MANARD (Jean), né à Ferrare, l’an 1462, a été l’un des plus habiles médecins de son siècle. Vous trouverez dans Moréri qu’il fut médecin de Uladislas roi de Hongrie ; qu’ensuite il fut professeur en médecine à Ferrare, et que s’étant marié fort vieux avec une jeune fille, il fit des excès qui le tuèrent. Les poëtes ne manquèrent pas de plaisanter là-dessus (A), et principalement ceux qui surent qu’un astrologue lui avait prédit qu’il périrait dans un fossé. Il mourut à Ferrare, à l’âge de soixante-quatorze ans (B), au mois de mars 1536, et fut enterré au cloître des carmes [a]. On assure dans l’inscription de son sépulcre, qu’il avait rendu à la médecine son ancien éclat (C), après avoir mis plusieurs fois en fuite les troupes barbares qui l’avaient déshonorée. Ses lettres sont le meilleur de ses ouvrages [b]. Calcagnin les a louées, et a parlé de leur auteur avec des marques d’une grande estime (D).

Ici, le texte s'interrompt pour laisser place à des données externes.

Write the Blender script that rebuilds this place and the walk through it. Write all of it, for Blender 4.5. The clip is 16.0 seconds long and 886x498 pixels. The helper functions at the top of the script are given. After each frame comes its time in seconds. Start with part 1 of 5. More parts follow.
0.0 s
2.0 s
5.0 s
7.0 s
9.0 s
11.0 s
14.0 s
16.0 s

  1. Voyez la remarque (B).
  2. Elles sont divisées en XX livres. Vous trouverez le sommaire de chacune dans la Bibliothéq. de Gesner.

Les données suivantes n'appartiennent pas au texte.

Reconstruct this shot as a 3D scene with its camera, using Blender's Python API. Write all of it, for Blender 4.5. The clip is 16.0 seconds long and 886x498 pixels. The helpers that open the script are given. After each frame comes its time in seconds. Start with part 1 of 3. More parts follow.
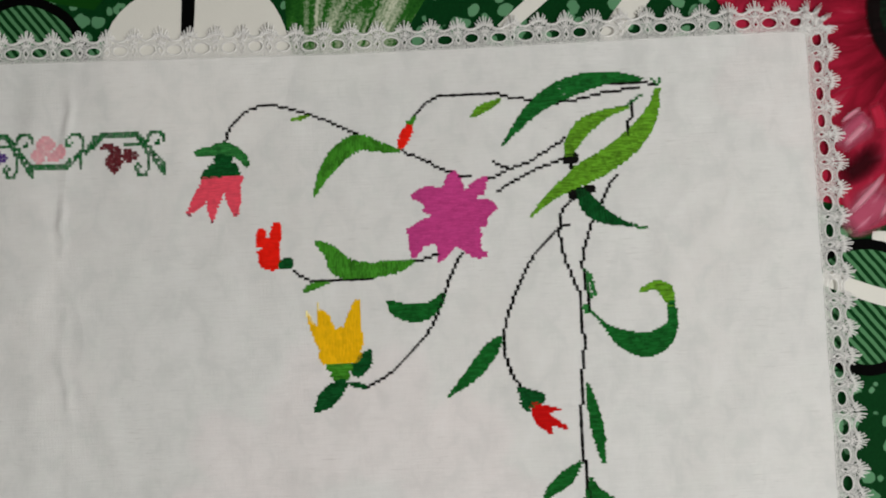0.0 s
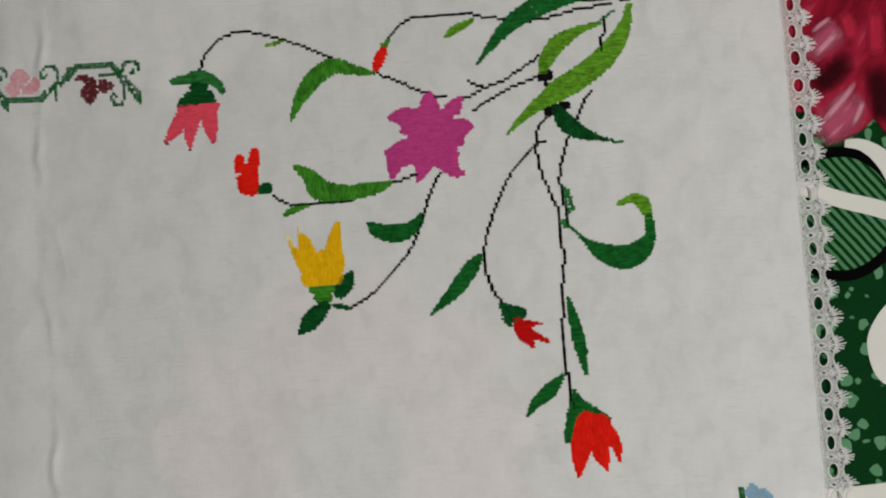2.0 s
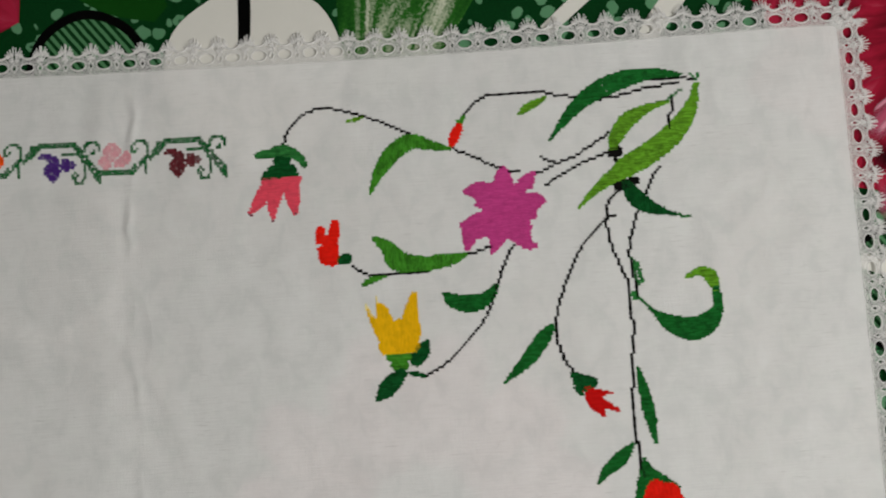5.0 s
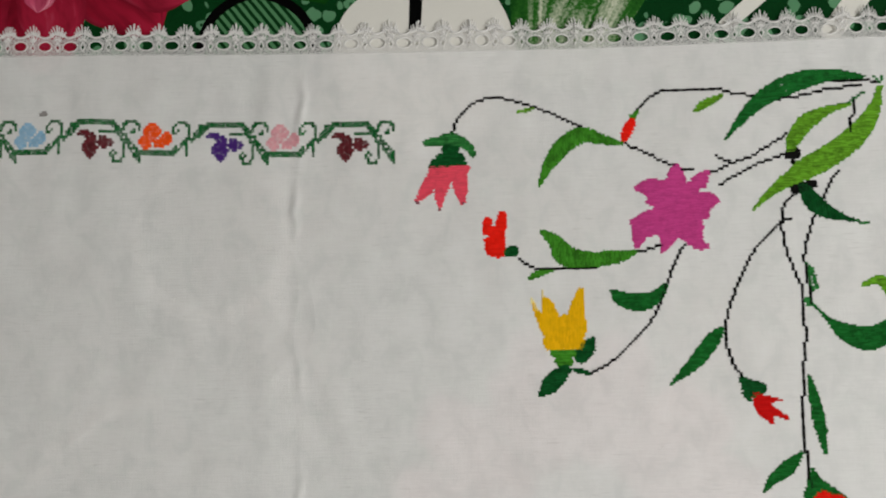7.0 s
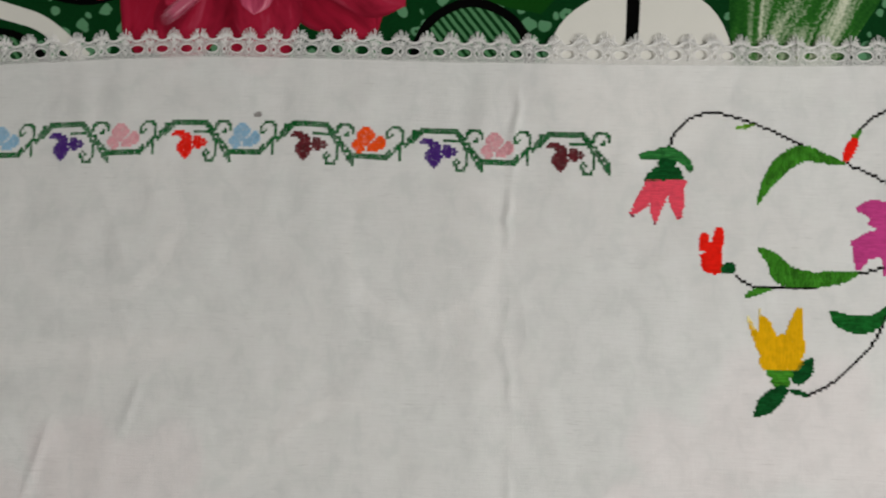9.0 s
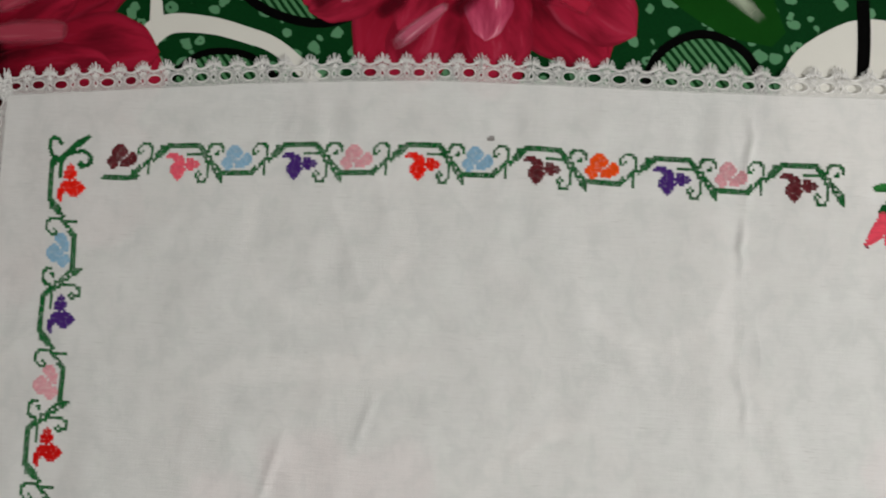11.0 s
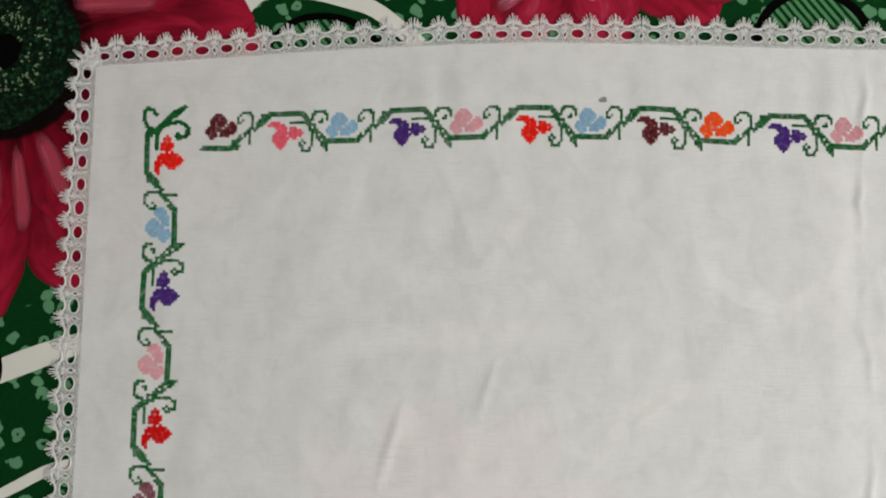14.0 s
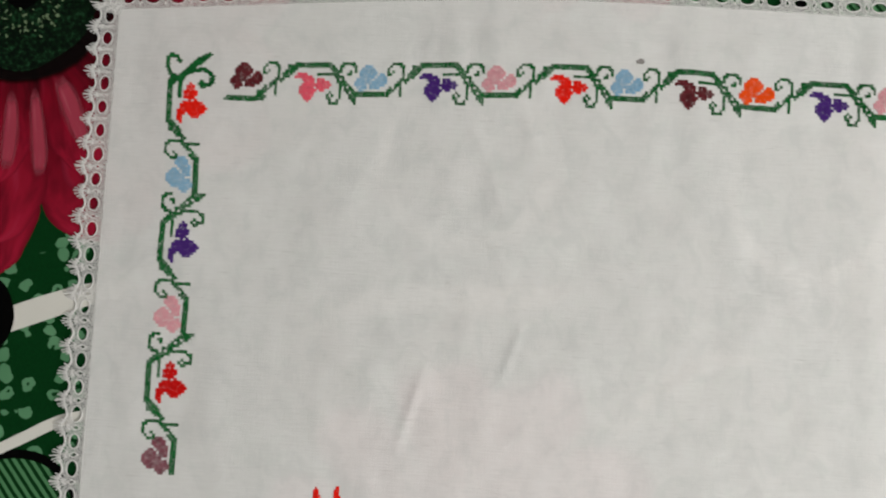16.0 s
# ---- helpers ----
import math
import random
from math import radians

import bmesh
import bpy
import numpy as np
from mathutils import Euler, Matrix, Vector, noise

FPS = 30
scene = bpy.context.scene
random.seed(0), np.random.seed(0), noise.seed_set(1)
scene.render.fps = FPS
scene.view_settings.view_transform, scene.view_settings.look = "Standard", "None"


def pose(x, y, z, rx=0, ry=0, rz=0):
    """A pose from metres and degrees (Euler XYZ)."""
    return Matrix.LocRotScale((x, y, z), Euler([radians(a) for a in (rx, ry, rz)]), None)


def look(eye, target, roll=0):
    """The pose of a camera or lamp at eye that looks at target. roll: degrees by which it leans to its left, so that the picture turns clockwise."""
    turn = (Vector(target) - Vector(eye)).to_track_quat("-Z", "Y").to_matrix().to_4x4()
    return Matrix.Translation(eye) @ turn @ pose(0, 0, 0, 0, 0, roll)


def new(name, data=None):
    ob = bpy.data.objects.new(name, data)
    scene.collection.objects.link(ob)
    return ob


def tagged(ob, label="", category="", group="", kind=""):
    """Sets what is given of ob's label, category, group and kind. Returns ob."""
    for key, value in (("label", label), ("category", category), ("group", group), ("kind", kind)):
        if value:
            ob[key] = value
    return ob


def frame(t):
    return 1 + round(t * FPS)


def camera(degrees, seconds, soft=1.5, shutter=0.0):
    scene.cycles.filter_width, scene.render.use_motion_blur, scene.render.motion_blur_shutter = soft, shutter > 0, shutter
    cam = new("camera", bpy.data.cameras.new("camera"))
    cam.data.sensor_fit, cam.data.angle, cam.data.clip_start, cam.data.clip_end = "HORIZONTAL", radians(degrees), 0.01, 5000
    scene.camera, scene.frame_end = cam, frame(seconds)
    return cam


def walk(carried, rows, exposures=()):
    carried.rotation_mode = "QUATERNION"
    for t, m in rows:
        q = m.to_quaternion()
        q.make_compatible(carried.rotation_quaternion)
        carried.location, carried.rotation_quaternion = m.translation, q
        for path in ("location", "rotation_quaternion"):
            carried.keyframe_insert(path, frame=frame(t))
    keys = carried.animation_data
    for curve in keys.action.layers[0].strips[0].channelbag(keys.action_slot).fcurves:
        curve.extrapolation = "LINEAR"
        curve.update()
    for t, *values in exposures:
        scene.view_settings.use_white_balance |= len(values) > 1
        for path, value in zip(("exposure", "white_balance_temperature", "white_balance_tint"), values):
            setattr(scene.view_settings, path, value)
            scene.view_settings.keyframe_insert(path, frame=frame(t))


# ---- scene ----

(A) Il fit des excès qui le tuèrent. Les poëtes ne manquèrent pas de plaisanter là-dessus. ] Paul Jove l’accuse d’une grande faute de jugement : fort vieux, dit-il, et fort goutteux, il épousa une fille dont la beauté et la jeunesse demandaient un homme qui fût à la fleur de l’âge. Le pis fut, ajoute-t-on, qu’il tomba dans l’intempérance aux dépens même de sa vie : il témoigna plus de passion d’avoir des enfans que de vivre, et il voulut bien hâter l’heure de sa mort, pourvu qu’il pût acquérir le titre de père. Duxit autem uxorem planè senex, et articulorum dolore distortus, ab ætate, formâque, florentis juvenis toro dignam, adeò levi judicio, et letali quidem intemperantiâ, ut maturando, funeri suo aliquanto prolis, quàm vitæ cupidior ab amicis censeretur [1]. Vous trouverez dans Moréri une épigramme de six vers latins [2], composée sur ce Cursius ; mais vous n’y trouverez pas sujet par ce distique de Latomus.

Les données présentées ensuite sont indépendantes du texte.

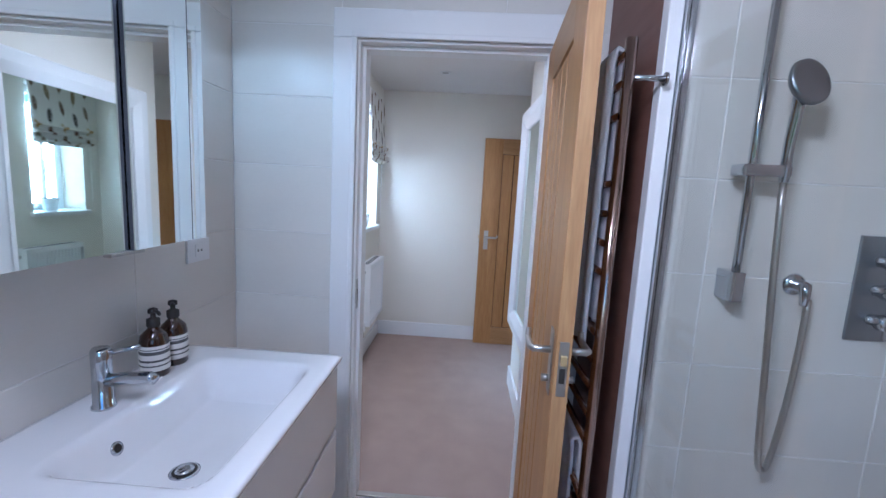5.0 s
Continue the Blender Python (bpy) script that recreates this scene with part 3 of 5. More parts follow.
# ---- hall window ----
win = thing("window_hall", ((WIN[0] + WIN[1]) / 2, REC_Y - 0.2, WIN[2]), "small white casement window with a deep reveal", "window")
win["kind"] = "structure"
yw = REC_Y - 0.2
fr = []
fr += [(WIN[0], WIN[0] + 0.06, yw - 0.06, yw, WIN[2], WIN[3]), (WIN[1] - 0.06, WIN[1], yw - 0.06, yw, WIN[2], WIN[3]), (WIN[0] + 0.06, WIN[1] - 0.06, yw - 0.06, yw, WIN[2], WIN[2] + 0.06), (WIN[0] + 0.06, WIN[1] - 0.06, yw - 0.06, yw, WIN[3] - 0.06, WIN[3])]
soften(part("window_frame", rect_bm(fr), M_UPVC, win), 0.004)
part("sash_frame", rect_bm([(-3.89, -3.85, yw - 0.05, yw + 0.012, WIN[2] + 0.06, WIN[3] - 0.06)]), M_UPVC, win)
for a, b in ((WIN[0] + 0.06, -3.89), (-3.85, WIN[1] - 0.06)):
    part("glass_pane", block(a, b, yw - 0.034, yw - 0.03, WIN[2] + 0.06, WIN[3] - 0.06), M_WINGLASS, win)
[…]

In foveâ qui te periturum dixit aruspex,
Non est mentitus : conjugis illa fuit


On a tant brodé la pensée de ce distique, que l’on est venu jusques à dire que Manard, pour éviter la prédiction, s’éloignait de tous les fossés. Il ne songeait qu’au sens littéral, et ne se défiait point de l’allégorique ; mais il reconnut par expérience que ce n’est pas toujours la lettre qui tue, et que l’allégorie est quelquefois le coup mortel : il mourut la nuit de ses noces pendant les momens de la jouissance, et ainsi fut accomplie la prédiction. Voilà comment quelques écrivains circonstancient la chose : je m’étonne qu’ils ne le comparent pas aux abeilles qui meurent des piqûres qu’elles font [3]. Joannes Manardus.....…..…. cùm ab astrologo ipsi prædictum fuisset, vitæ periculum in foveâ ipsi imminere, à foveis sibi timuit et fossis, non satis perspectâ oraculi κρύψει. Cùm verò illiberis, prolis aliquantò quàm vitæ cupidior, planè senex uxorem duceret juvenculam, primâ nuptiali nocte cum dilectâ concumbens, desideratis intentus amoribus, in genitali foveâ extinctus, suavi morte oraculi implevit scopum, et funus maluravit suum [4]. Je crois qu’ils se trompent. Une telle circonstance n’aurait pas été négligée par les premiers qui ont

  1. Paulus Jovius, in Elog., cap. LXXXI, pag. 190.
  2. Elle est dans Paul Jove, ibidem.
  3. Animasque in vulnere ponunt.
    Virgil., Georg., lib. IV, vs. 238.

  4. Sacra Eleusinia patefacta, pag. 181, 182, edit. Francof., 1684.